IG: Tivemos já uma formação em 2024, num projecto da própria Confederação Africana de Futebol (CAF), que custeia tudo para as participantes e também foram ministrados cursos para a obtenção da licença D.
Queremos dar sequência a este grupo para, durante o ano, o mesmo grupo fazer a formação para adquirir a licença C. Esta formação vai estender-se a nível nacional, ex-jogadoras de outras províncias com posterior enquadramento.
ANGOP: Das poucas treinadoras existentes, há discriminação de salários em comparação com os homens?
IG: Claro que a diferença é abismal. Nós sabemos que o futebol masculino tem outro objectivo, é claro que está ainda acima, mas estamos a percorrer já este caminho e aos poucos as coisas já vão melhorando.
É nossa responsabilidade, temos de fazer por merecer, temos ainda uma estrada, estamos à procura de resultados positivos.
Demonstrar competência, organização de trabalho e sei que vamos chegar lá num futuro breve.
ANGOP: Quantas treinadoras com licença D, C E B o país regista?
IG: Com licença D, o país regista uma média de 30 senhoras feitas no grupo de 2024, e com a C fizeram mais 10 mulheres, este ano, aguarda-se agora formação para licença B, para inserir mais senhoras para atingirmos este feito, ainda não existente localmente.
ANGOP: Está há muito tempo nas lides do futebol. Qual é o seu sonho?
IG: Bom, o meu sonho primeiramente é conquistar tudo aquilo que não conquistei como atleta. Sonhava jogar o mundial, os Jogos Olímpicos, ganhar o Campeonato Africano, ganhar uma COSAFA.
Como dirigente vou percorrer estes objectivos, que não alcancei como futebolista.

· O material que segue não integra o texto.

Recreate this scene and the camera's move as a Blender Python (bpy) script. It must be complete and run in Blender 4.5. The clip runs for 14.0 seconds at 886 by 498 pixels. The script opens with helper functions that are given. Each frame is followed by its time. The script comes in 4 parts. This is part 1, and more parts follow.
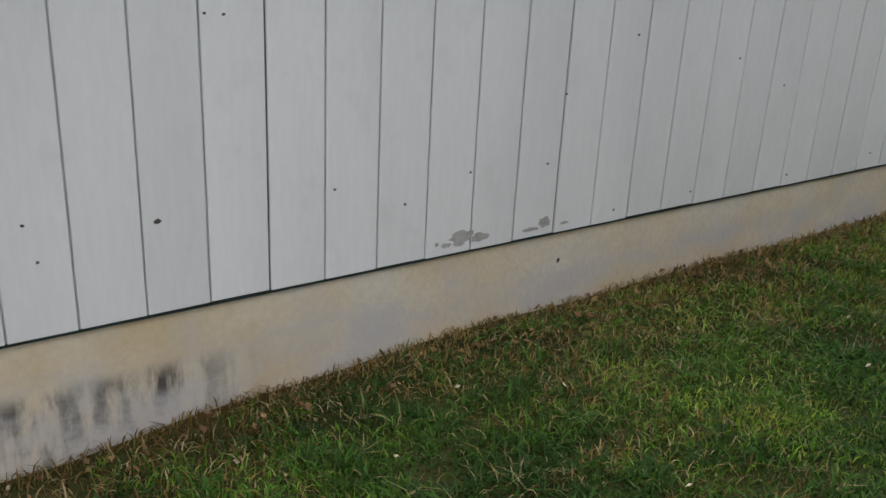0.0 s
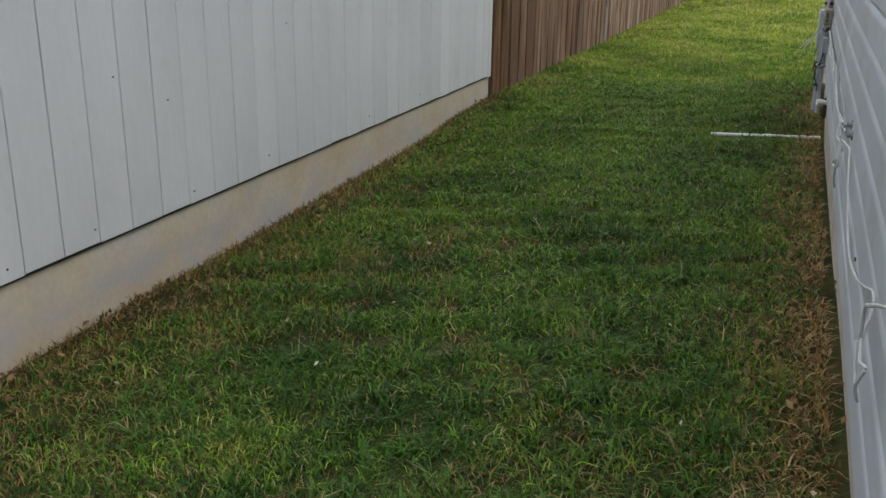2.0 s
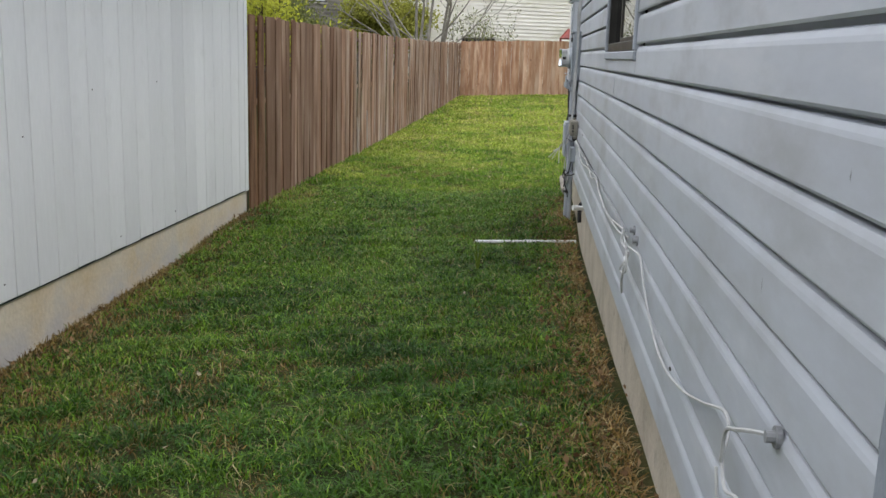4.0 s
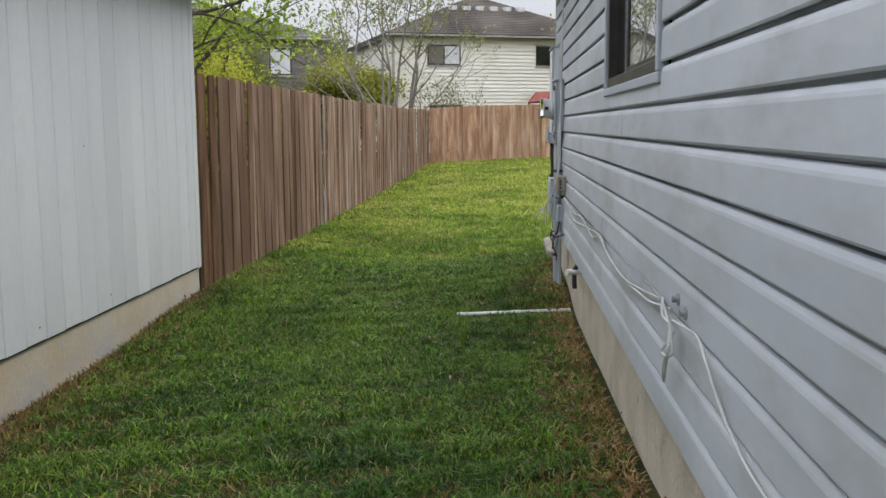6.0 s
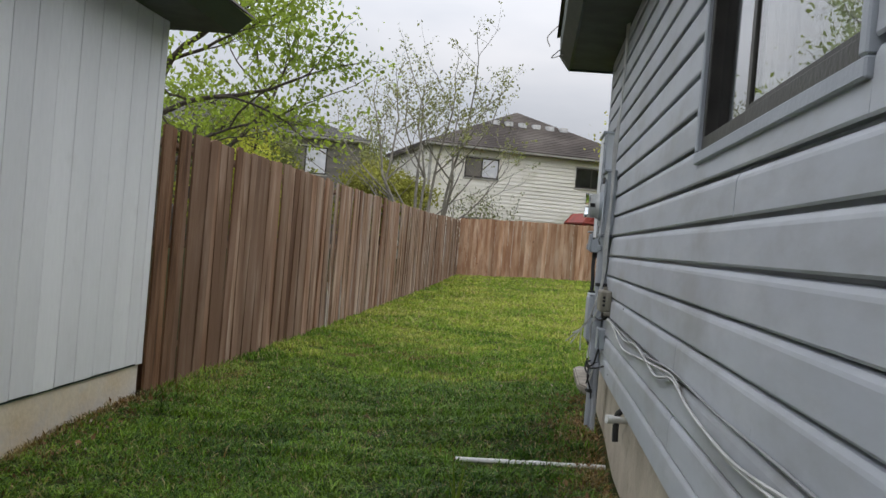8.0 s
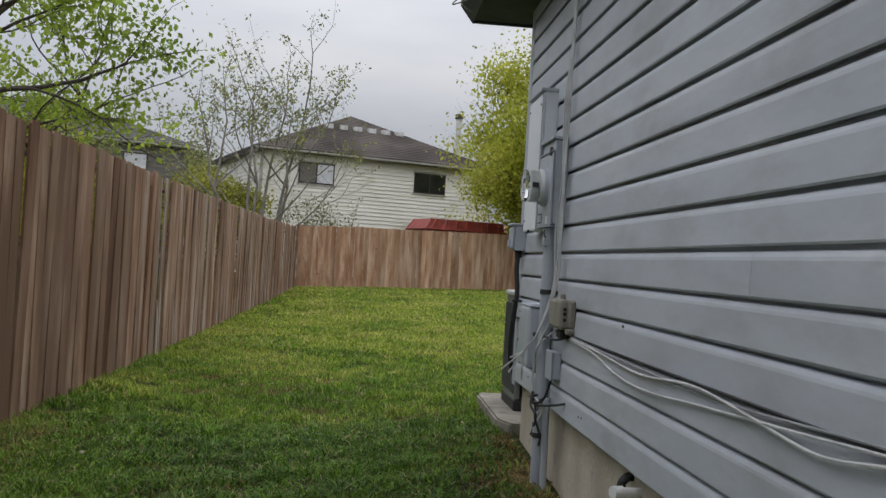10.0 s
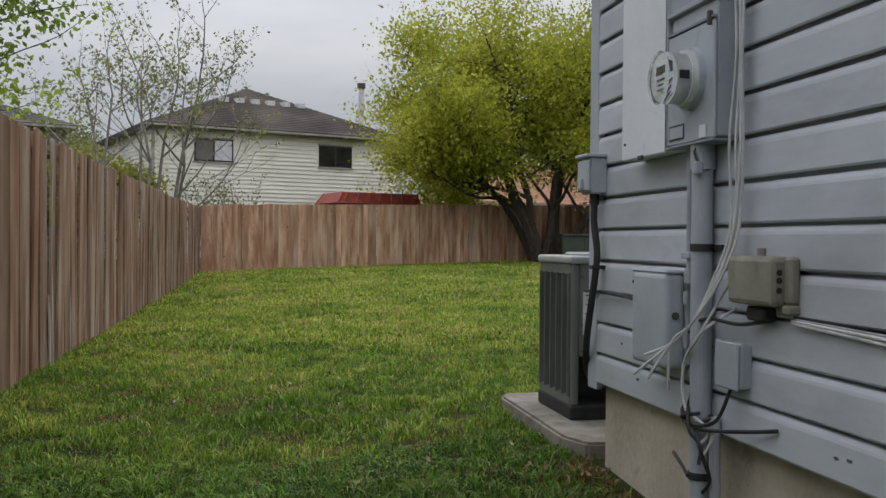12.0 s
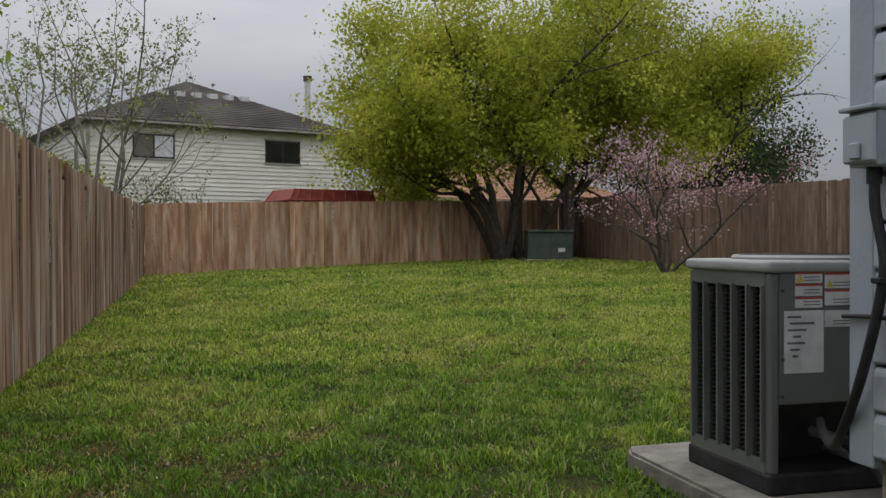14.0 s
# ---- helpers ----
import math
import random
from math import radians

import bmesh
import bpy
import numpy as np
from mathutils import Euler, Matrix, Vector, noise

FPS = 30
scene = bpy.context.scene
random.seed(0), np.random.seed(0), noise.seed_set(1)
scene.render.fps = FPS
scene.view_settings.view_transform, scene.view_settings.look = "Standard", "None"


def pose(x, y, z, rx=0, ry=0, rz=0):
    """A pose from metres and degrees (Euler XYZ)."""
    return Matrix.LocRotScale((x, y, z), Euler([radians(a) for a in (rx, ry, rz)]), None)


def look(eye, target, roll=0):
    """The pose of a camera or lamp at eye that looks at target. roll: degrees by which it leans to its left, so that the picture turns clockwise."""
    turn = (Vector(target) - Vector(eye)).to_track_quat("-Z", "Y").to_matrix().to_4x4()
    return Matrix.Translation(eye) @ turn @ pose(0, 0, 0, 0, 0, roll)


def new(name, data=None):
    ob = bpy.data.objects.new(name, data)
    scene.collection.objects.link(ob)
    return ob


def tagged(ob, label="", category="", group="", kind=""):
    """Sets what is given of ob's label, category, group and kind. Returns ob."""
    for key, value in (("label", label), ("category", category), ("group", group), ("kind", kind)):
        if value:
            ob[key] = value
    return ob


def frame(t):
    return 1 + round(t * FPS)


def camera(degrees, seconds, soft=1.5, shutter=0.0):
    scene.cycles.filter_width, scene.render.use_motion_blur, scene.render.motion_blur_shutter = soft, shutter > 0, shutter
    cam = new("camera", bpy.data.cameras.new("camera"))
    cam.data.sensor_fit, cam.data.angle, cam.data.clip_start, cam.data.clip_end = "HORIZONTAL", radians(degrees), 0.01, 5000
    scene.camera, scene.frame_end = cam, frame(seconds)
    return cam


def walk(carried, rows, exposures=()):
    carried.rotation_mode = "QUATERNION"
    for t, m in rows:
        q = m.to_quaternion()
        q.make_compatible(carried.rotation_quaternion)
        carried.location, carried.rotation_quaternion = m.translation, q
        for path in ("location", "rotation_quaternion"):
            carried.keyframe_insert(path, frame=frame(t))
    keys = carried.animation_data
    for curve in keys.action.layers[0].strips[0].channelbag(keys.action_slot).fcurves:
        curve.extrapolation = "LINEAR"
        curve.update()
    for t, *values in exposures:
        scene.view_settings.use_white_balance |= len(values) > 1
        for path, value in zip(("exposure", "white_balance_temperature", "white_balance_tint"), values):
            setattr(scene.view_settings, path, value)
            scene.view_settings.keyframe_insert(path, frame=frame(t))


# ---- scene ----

Sonho com a conquista da COSAFA, prova em que fui finalista, e espero ver Angola no Campeonato do Mundo e Jogos Olímpicos.
Perfil:
Licenciada em Administração Pública e Gestão de Empresa e pós-graduada em gestão desportiva, Irene Gonçalves é, até ao momento, a melhor marcadora angolana, com um total de 33 golos, ao serviço da Selecção Nacional.
Retirada há mais de 10 anos, a atacante foi apelidada de “Demolidora” pela sua criatividade e pelo faro para o golo, destacando-se no seu clube, o Progresso Associação Sambizanga, e nas selecções nacionais.
Irene Gonçalves foi a primeira mulher a marcar um golo para Angola num torneio feminino do CAN. Também fez história ao marcar 22 golos num só jogo, marca que pode constituir-se em recorde mundial.
O feito ocorreu em Março de 2020 numa partida em que o seu Progresso Sambizanga goleou o FC Bravos do Maquis, por 30-0, e desde então ganhou o apelido de “Demolidora”.
Anunciou o fim da sua carreira como jogadora, em 2012, iniciando um processo de captação de talentos no gênero que a levou a liderar o projecto de implantação do futebol feminino no clube 1.º de Agosto.
Na sua época, o futebol feminino angolano, actual 151º do ranking mundial, chegou a atingir, em 2003, o top 100, ao figurar na 83,ª posição.
Nome: Irene Maria Duarte Gonçalves
Apelido: Demolidora
Data de nascimento: 11 de Dezembro de 1984 (40 anos de idade)
Estado civil: Solteira
Altura: 1.75m
Posição: Avançado
Cor: Branca
Perfume: Miss Dior
Prato preferido: Feijoada
Filhos: Um
Livro: Por onde for o teu passo, lá esteja o teu coração
Melhor viagem: Madrid
Melhor momento da carreira: Quando marcou, em Março de 2010, um golo no Estádio de Ombaka, totalmente lotado.